La théorie dite des marchés contestables, autrement dit de la concurrence potentielle

Au cours des années  1970, le consensus autour de la forme de la régulation a commencé à s’effriter. Cet effritement était en partie dû aux défauts de la régulation telle qu’elle existait. Aux Etats-Unis, le «rate of return regulation » était montré du doigt parce qu’il encourageait un investissement excessif. Dans les pays qui avaient choisi la nationalisation, des doutes étaient émis sur l’objectif réel des entreprises nationalisées : maximiser le surplus social ou bien procurer à leurs employés une vie confortable?

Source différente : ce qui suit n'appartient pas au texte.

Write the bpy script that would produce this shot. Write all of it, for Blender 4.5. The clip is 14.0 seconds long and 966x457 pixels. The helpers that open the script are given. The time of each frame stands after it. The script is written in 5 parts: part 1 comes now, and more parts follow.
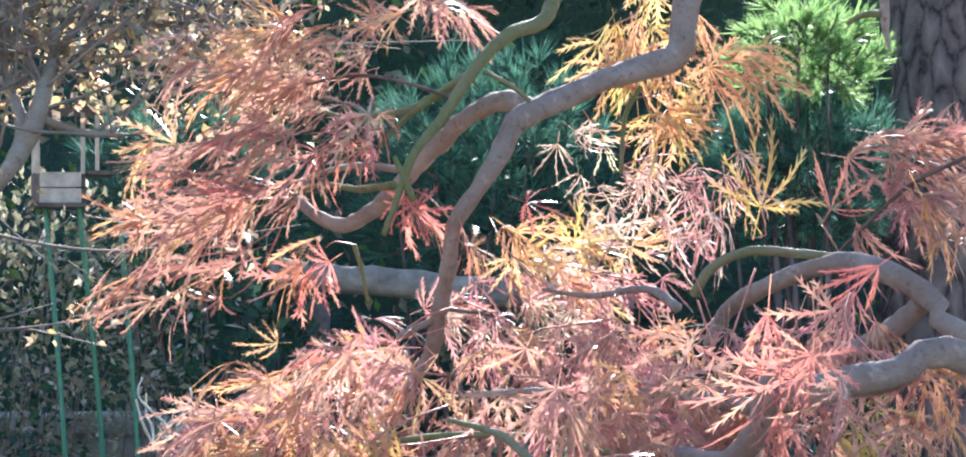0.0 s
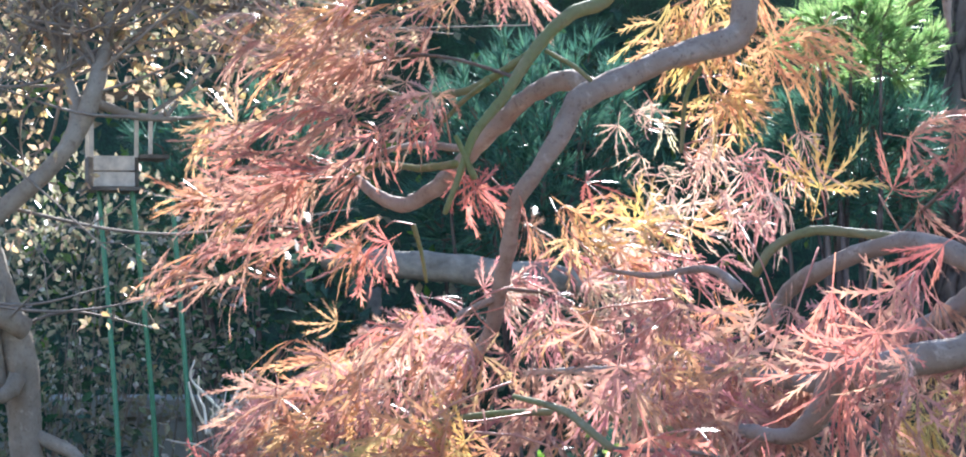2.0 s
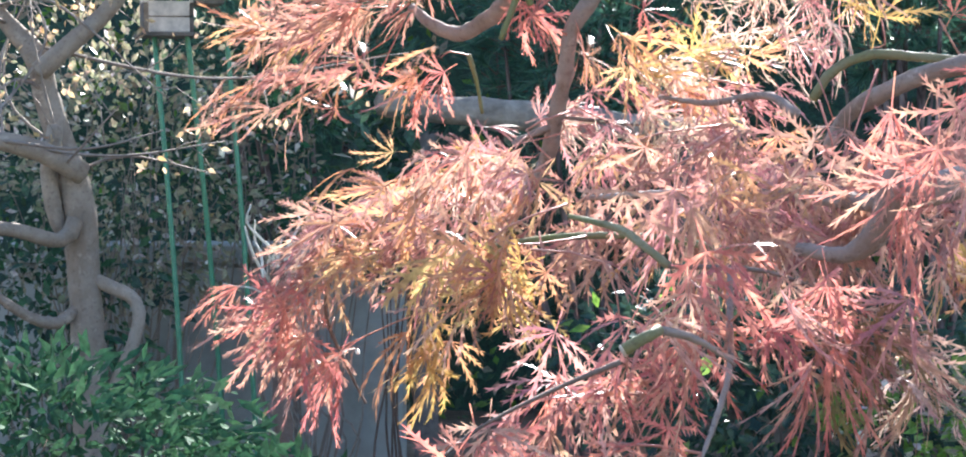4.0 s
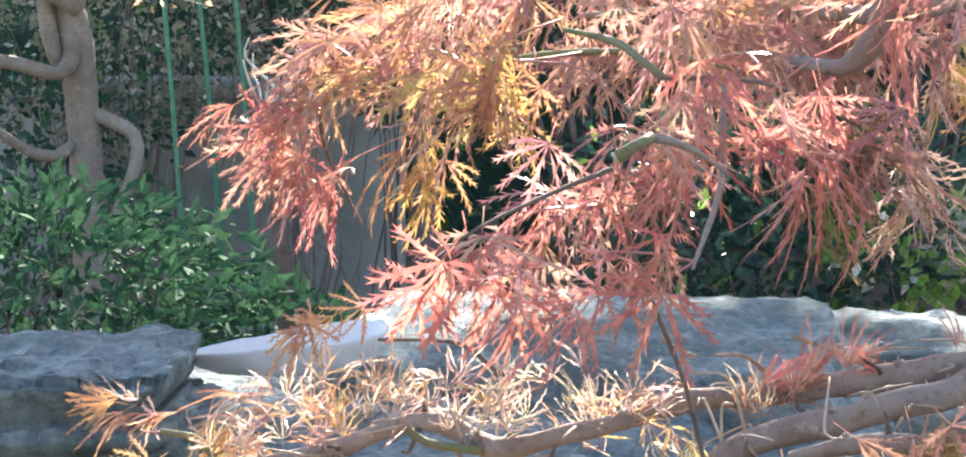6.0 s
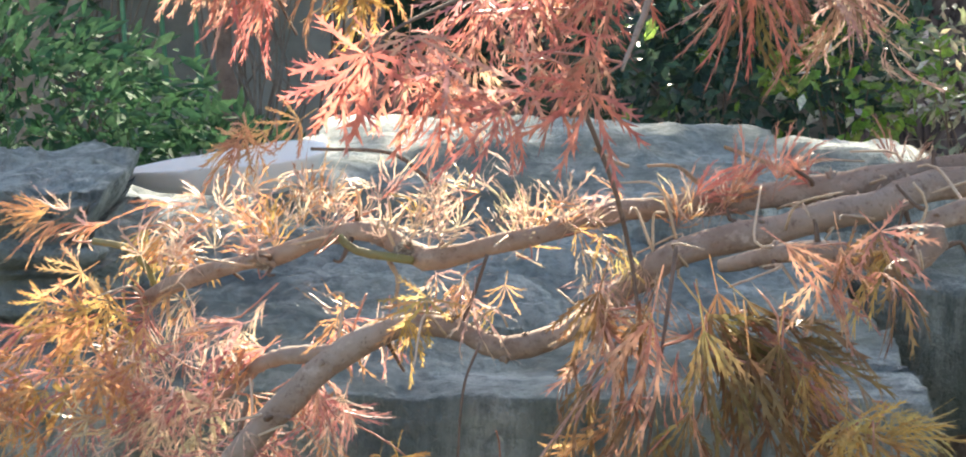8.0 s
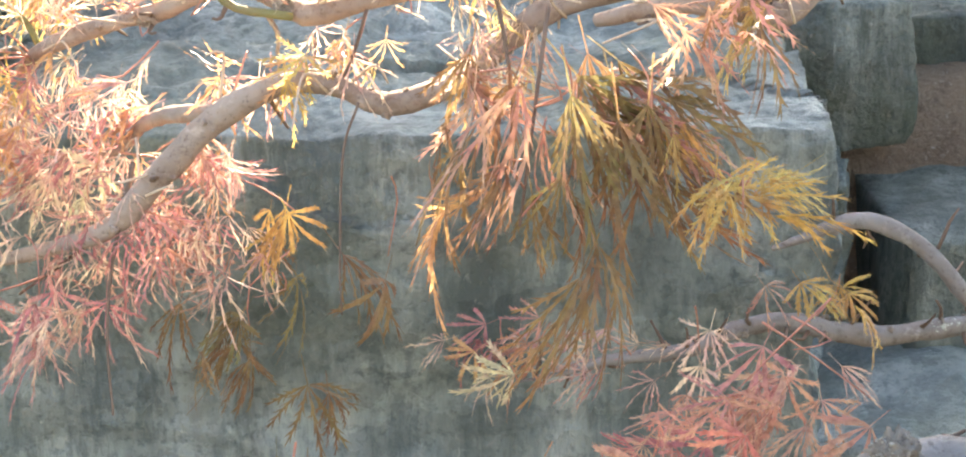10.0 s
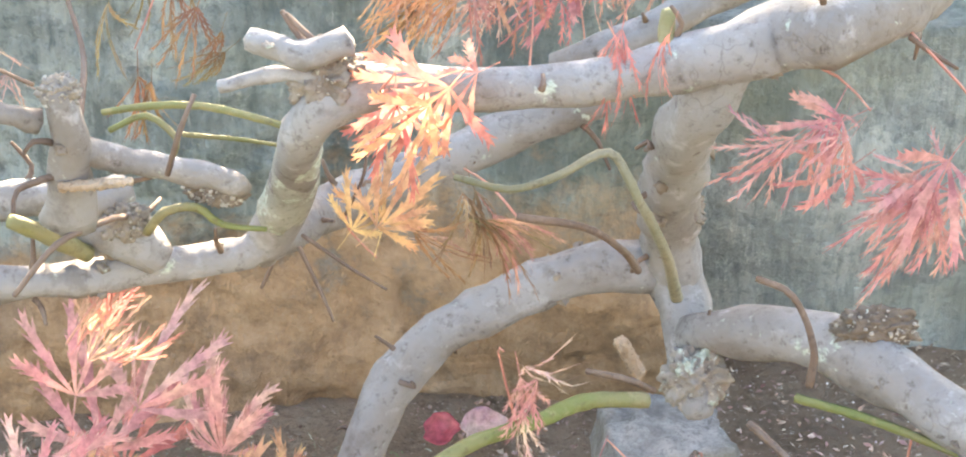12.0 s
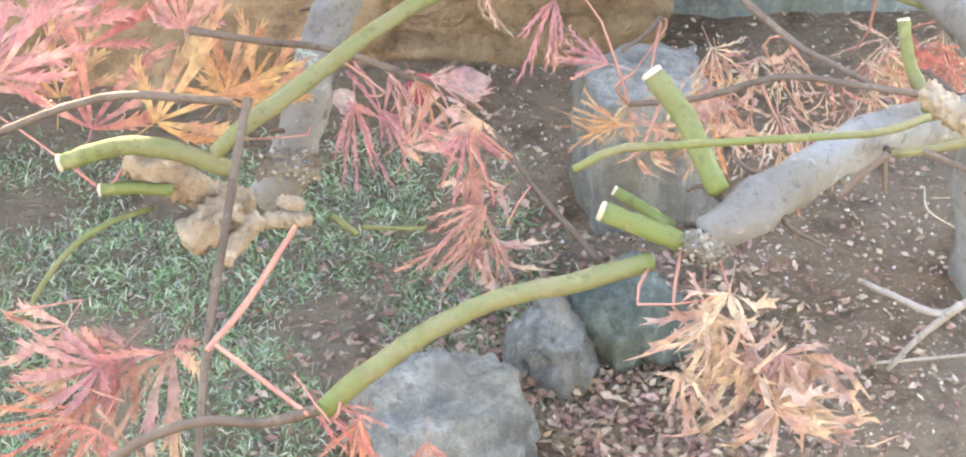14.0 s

Une critique plus fondamentale provint de la théorie dite des marchés contestables. Les défenseurs de cette théorie, parmi lesquels les deux plus connus sont sans doute William Baumol et Robert Willig, questionnaient la logique même du lien entre technologie et forme de régulation. Selon eux, en l’absence de régulation, il y aurait bien un monopole, mais, au moins dans un nombre significatif de cas, ce monopole ferait face à une entrée potentielle qui le disciplinerait. Pour contrecarrer la menace de la prise du marché par d’autres entreprises, le monopole serait obligé de proposer à ses clients des prix qui ne feraient pas beaucoup plus que de couvrir ses coûts, et, de plus, pour que ces prix ne laissent pas de place aux entrants, il devrait chercher à minimiser ses coûts. Donc, grâce à cette concurrence potentielle, la régulation ne serait pas nécessaire. La théorie des marchés contestables fut très importante dans le développement de la théorie de l’entreprise. Elle posait des questions intéressantes, par exemple sur le fonctionnement des entreprises multi-produits (toutes les entreprises, ou presque, sont multi-produits!). En conséquence, il reste dans l’arsenal des régulateurs des techniques héritées de l’étude des marchés contestables, mais très peu d’économistes soutiendraient actuellement que cette théorie constitue un guide utile à la pratique de la régulation. Cette conclusion reposait sur l’hypothèse que si le monopole en place imposait un prix supérieur à ses coûts, un entrant pourrait de façon profitable entrer sur le marché  : si le prix est de 18 alors que le coût moyen de production est de 14, l’entrant pourrait entrer sur le marché en offrant un prix de 16. A la place d’observer une concurrence à la marge, client par client, on observerait une concurrence « pour le marché » : les entreprises s’opposeraient, mais ce serait du tout ou rien : 100 % ou 0 % des consommateurs. L’environnement économique qui sous-tend cette conclusion est de toute évidence très irréaliste. Si l’entrant annonce un prix de 16, l’entreprise aura tout intérêt et toute latitude pour réduire son prix et rendre ainsi l’entrée non profitable.
Le « modèle » employé par les partisans de la théorie des marchés contestables supposait une rigidité des prix que l’on ne trouve pas dans la réalité.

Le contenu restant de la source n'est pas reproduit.